*Challenge*
Leaving out every picture, quote the data below exactly as it appears.
──────── Information provided
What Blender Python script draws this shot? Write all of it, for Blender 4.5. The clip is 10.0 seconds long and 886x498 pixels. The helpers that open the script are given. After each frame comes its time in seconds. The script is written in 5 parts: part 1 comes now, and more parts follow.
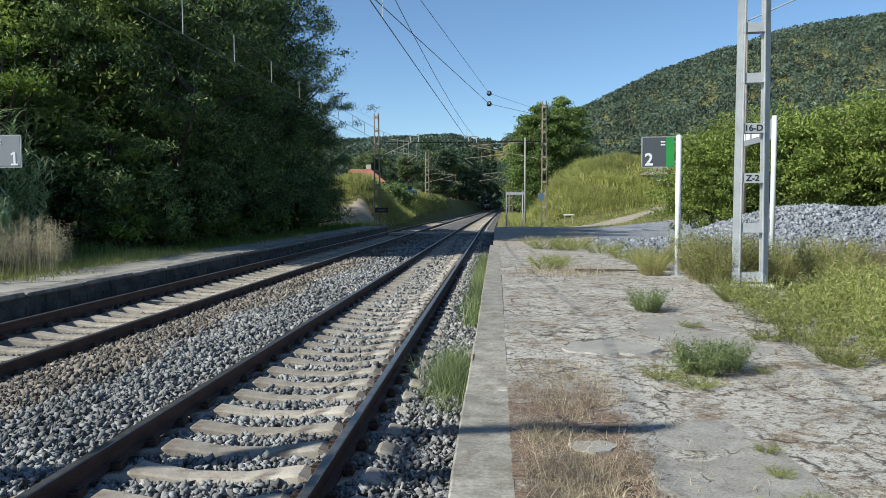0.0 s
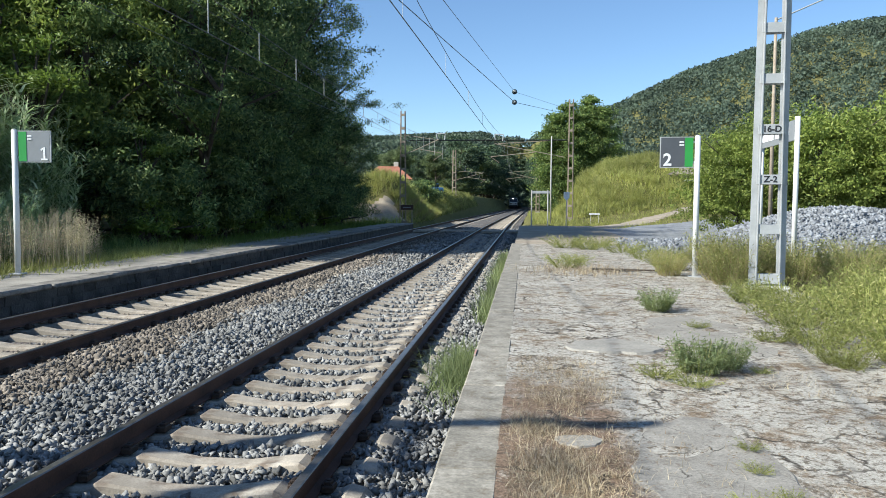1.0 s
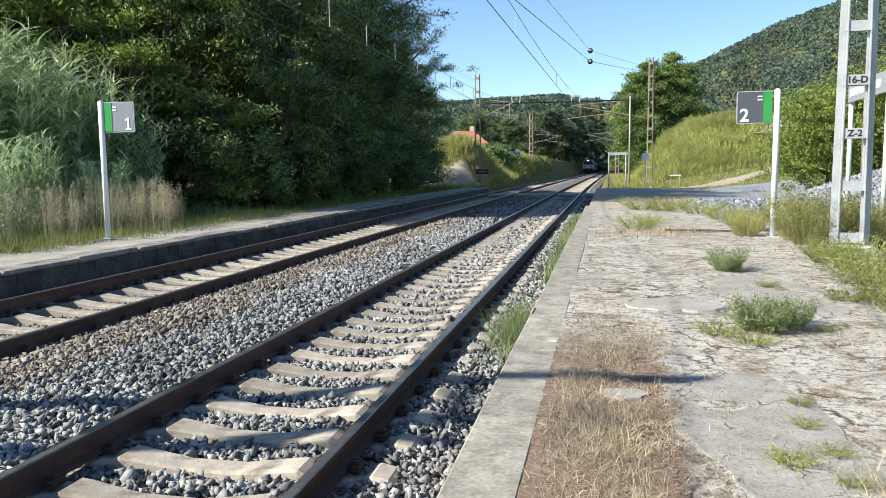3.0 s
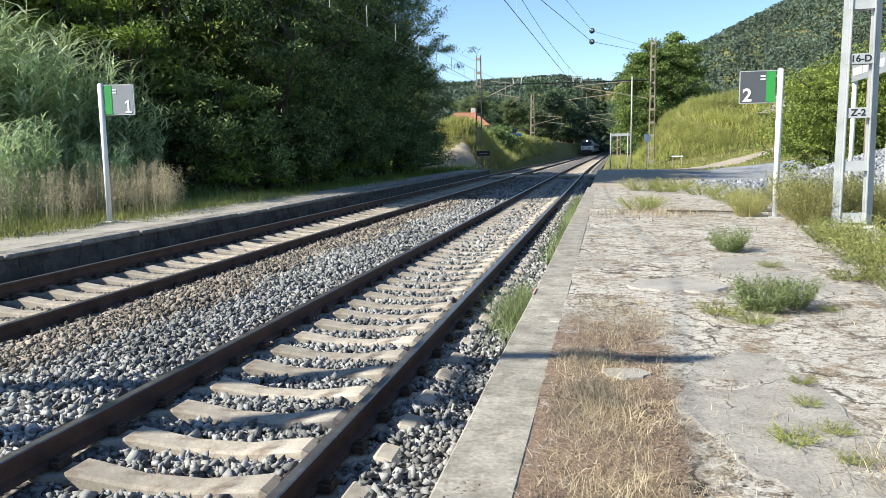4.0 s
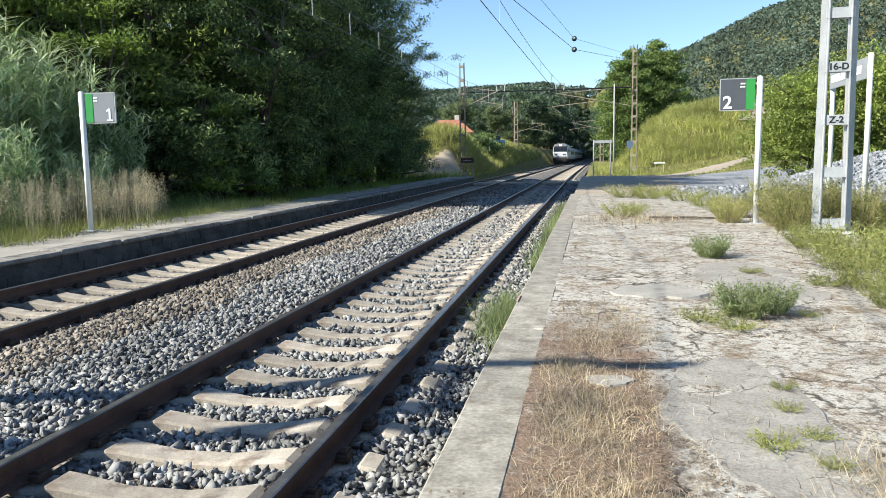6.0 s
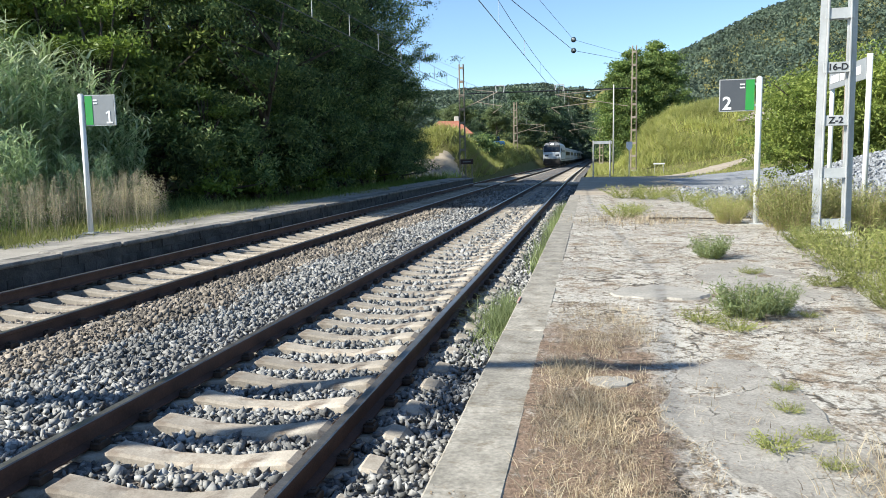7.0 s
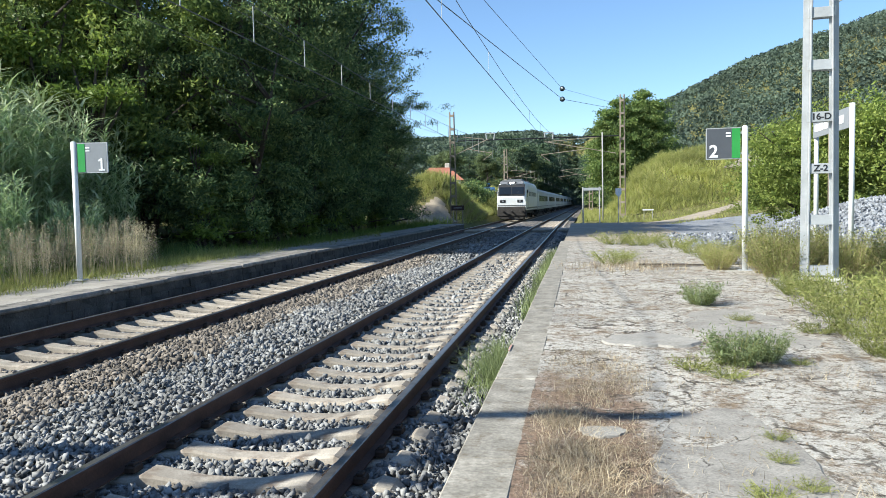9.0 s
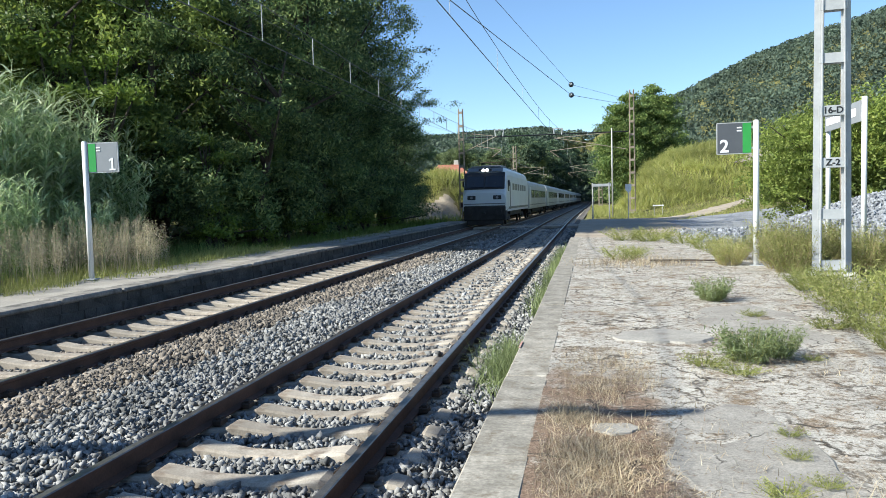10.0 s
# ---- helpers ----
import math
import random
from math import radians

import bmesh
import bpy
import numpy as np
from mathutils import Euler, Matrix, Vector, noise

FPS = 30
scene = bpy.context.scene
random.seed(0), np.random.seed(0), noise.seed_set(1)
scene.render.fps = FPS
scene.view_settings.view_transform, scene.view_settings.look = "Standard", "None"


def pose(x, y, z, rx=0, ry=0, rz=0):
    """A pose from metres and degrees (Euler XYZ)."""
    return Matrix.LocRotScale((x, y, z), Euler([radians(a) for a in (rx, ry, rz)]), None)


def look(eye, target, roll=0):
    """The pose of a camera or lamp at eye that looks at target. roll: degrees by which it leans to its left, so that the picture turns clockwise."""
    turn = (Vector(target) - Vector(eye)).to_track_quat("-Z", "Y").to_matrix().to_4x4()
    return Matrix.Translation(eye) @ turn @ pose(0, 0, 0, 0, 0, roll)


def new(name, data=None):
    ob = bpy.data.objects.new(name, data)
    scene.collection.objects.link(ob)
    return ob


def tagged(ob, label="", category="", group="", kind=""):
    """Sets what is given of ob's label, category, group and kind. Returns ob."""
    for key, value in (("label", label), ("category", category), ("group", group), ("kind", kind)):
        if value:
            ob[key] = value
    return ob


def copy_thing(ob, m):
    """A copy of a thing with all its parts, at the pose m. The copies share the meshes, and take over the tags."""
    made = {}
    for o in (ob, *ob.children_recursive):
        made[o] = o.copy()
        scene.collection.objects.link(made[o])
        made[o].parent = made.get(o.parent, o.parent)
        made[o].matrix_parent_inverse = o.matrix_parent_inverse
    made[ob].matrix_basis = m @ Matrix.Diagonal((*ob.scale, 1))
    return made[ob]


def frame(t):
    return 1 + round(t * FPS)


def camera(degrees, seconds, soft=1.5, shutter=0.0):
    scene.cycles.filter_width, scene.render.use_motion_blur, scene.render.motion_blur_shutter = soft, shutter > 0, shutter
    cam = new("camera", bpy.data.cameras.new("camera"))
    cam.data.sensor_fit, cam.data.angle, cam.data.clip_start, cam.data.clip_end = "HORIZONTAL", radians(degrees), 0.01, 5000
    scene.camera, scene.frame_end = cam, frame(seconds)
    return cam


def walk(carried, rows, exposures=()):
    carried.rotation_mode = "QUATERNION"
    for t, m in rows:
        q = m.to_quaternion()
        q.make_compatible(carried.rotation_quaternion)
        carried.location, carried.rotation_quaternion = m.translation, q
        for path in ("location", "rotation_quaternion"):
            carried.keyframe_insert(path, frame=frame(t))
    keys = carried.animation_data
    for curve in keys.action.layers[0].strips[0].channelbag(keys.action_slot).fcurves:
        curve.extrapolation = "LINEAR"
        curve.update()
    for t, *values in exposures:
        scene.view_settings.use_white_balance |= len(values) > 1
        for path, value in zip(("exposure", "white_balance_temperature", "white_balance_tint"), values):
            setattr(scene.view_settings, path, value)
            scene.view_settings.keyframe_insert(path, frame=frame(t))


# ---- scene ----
cam = camera(61.0, 10.0, soft=0.6)
PATH = [
    (0, (-0.505, 0.296, 1.422), (-0.648, 2.288, 1.308), -0.3),
    (0.5, (-0.349, 0.269, 1.439), (-0.54, 2.256, 1.327), 0.3),
    (1, (-0.28, 0.176, 1.428), (-0.496, 2.16, 1.308), 0.3),
    (1.5, (-0.159, 0.118, 1.411), (-0.396, 2.1, 1.287), 0.1),
    (2, (-0.039, 0.14, 1.394), (-0.333, 2.113, 1.251), 0.1),
    (2.5, (-0.055, 0.135, 1.378), (-0.466, 2.085, 1.204), -0.3),
    (4, (-0.068, 0.132, 1.36), (-0.492, 2.07, 1.102), -0.9),
    (4.5, (-0.062, 0.13, 1.356), (-0.463, 2.072, 1.1), -0.9),
    (5, (-0.065, 0.13, 1.361), (-0.453, 2.076, 1.11), -0.9),
    (5.5, (-0.059, 0.126, 1.367), (-0.443, 2.073, 1.124), -1.0),
    (7, (-0.065, 0.127, 1.373), (-0.448, 2.075, 1.136), -1.2),
    (7.5, (-0.062, 0.127, 1.378), (-0.427, 2.083, 1.177), -1.1),
    (8, (-0.062, 0.127, 1.391), (-0.42, 2.089, 1.235), -1.0),
    (8.5, (-0.063, 0.126, 1.398), (-0.417, 2.091, 1.279), -1.0),
    (9, (-0.064, 0.118, 1.395), (-0.423, 2.082, 1.278), -1.2),
    (9.5, (-0.063, 0.12, 1.392), (-0.425, 2.083, 1.272), -1.5),
    (10, (-0.069, 0.128, 1.395), (-0.453, 2.087, 1.271), -1.6),
]
walk(cam, [(t, look(eye, target, roll)) for t, eye, target, roll in PATH],
     exposures=[(0, 0.49, 6170, 5), (0.5, 0.65, 6190, 5), (1.0, 0.79, 6220, 6), (1.6, 0.88, 6300, 6), (2.4, 1.03, 6420, 7), (4.5, 1.11, 6520, 7), (7.0, 1.09, 6420, 7), (8.5, 1.05, 6260, 6), (10, 1.03, 6260, 6)])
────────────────
*Reply*
What Blender Python script draws this shot? Write all of it, for Blender 4.5. The clip is 10.0 seconds long and 886x498 pixels. The helpers that open the script are given. After each frame comes its time in seconds. The script is written in 5 parts: part 1 comes now, and more parts follow.
0.0 s
1.0 s
3.0 s
4.0 s
6.0 s
7.0 s
9.0 s
10.0 s
# ---- helpers ----
import math
import random
from math import radians

import bmesh
import bpy
import numpy as np
from mathutils import Euler, Matrix, Vector, noise

FPS = 30
scene = bpy.context.scene
random.seed(0), np.random.seed(0), noise.seed_set(1)
scene.render.fps = FPS
scene.view_settings.view_transform, scene.view_settings.look = "Standard", "None"


def pose(x, y, z, rx=0, ry=0, rz=0):
    """A pose from metres and degrees (Euler XYZ)."""
    return Matrix.LocRotScale((x, y, z), Euler([radians(a) for a in (rx, ry, rz)]), None)


def look(eye, target, roll=0):
    """The pose of a camera or lamp at eye that looks at target. roll: degrees by which it leans to its left, so that the picture turns clockwise."""
    turn = (Vector(target) - Vector(eye)).to_track_quat("-Z", "Y").to_matrix().to_4x4()
    return Matrix.Translation(eye) @ turn @ pose(0, 0, 0, 0, 0, roll)


def new(name, data=None):
    ob = bpy.data.objects.new(name, data)
    scene.collection.objects.link(ob)
    return ob


def tagged(ob, label="", category="", group="", kind=""):
    """Sets what is given of ob's label, category, group and kind. Returns ob."""
    for key, value in (("label", label), ("category", category), ("group", group), ("kind", kind)):
        if value:
            ob[key] = value
    return ob


def copy_thing(ob, m):
    """A copy of a thing with all its parts, at the pose m. The copies share the meshes, and take over the tags."""
    made = {}
    for o in (ob, *ob.children_recursive):
        made[o] = o.copy()
        scene.collection.objects.link(made[o])
        made[o].parent = made.get(o.parent, o.parent)
        made[o].matrix_parent_inverse = o.matrix_parent_inverse
    made[ob].matrix_basis = m @ Matrix.Diagonal((*ob.scale, 1))
    return made[ob]


def frame(t):
    return 1 + round(t * FPS)


def camera(degrees, seconds, soft=1.5, shutter=0.0):
    scene.cycles.filter_width, scene.render.use_motion_blur, scene.render.motion_blur_shutter = soft, shutter > 0, shutter
    cam = new("camera", bpy.data.cameras.new("camera"))
    cam.data.sensor_fit, cam.data.angle, cam.data.clip_start, cam.data.clip_end = "HORIZONTAL", radians(degrees), 0.01, 5000
    scene.camera, scene.frame_end = cam, frame(seconds)
    return cam


def walk(carried, rows, exposures=()):
    carried.rotation_mode = "QUATERNION"
    for t, m in rows:
        q = m.to_quaternion()
        q.make_compatible(carried.rotation_quaternion)
        carried.location, carried.rotation_quaternion = m.translation, q
        for path in ("location", "rotation_quaternion"):
            carried.keyframe_insert(path, frame=frame(t))
    keys = carried.animation_data
    for curve in keys.action.layers[0].strips[0].channelbag(keys.action_slot).fcurves:
        curve.extrapolation = "LINEAR"
        curve.update()
    for t, *values in exposures:
        scene.view_settings.use_white_balance |= len(values) > 1
        for path, value in zip(("exposure", "white_balance_temperature", "white_balance_tint"), values):
            setattr(scene.view_settings, path, value)
            scene.view_settings.keyframe_insert(path, frame=frame(t))


# ---- scene ----
cam = camera(61.0, 10.0, soft=0.6)
PATH = [
    (0, (-0.505, 0.296, 1.422), (-0.648, 2.288, 1.308), -0.3),
    (0.5, (-0.349, 0.269, 1.439), (-0.54, 2.256, 1.327), 0.3),
    (1, (-0.28, 0.176, 1.428), (-0.496, 2.16, 1.308), 0.3),
    (1.5, (-0.159, 0.118, 1.411), (-0.396, 2.1, 1.287), 0.1),
    (2, (-0.039, 0.14, 1.394), (-0.333, 2.113, 1.251), 0.1),
    (2.5, (-0.055, 0.135, 1.378), (-0.466, 2.085, 1.204), -0.3),
    (4, (-0.068, 0.132, 1.36), (-0.492, 2.07, 1.102), -0.9),
    (4.5, (-0.062, 0.13, 1.356), (-0.463, 2.072, 1.1), -0.9),
    (5, (-0.065, 0.13, 1.361), (-0.453, 2.076, 1.11), -0.9),
    (5.5, (-0.059, 0.126, 1.367), (-0.443, 2.073, 1.124), -1.0),
    (7, (-0.065, 0.127, 1.373), (-0.448, 2.075, 1.136), -1.2),
    (7.5, (-0.062, 0.127, 1.378), (-0.427, 2.083, 1.177), -1.1),
    (8, (-0.062, 0.127, 1.391), (-0.42, 2.089, 1.235), -1.0),
    (8.5, (-0.063, 0.126, 1.398), (-0.417, 2.091, 1.279), -1.0),
    (9, (-0.064, 0.118, 1.395), (-0.423, 2.082, 1.278), -1.2),
    (9.5, (-0.063, 0.12, 1.392), (-0.425, 2.083, 1.272), -1.5),
    (10, (-0.069, 0.128, 1.395), (-0.453, 2.087, 1.271), -1.6),
]
walk(cam, [(t, look(eye, target, roll)) for t, eye, target, roll in PATH],
     exposures=[(0, 0.49, 6170, 5), (0.5, 0.65, 6190, 5), (1.0, 0.79, 6220, 6), (1.6, 0.88, 6300, 6), (2.4, 1.03, 6420, 7), (4.5, 1.11, 6520, 7), (7.0, 1.09, 6420, 7), (8.5, 1.05, 6260, 6), (10, 1.03, 6260, 6)])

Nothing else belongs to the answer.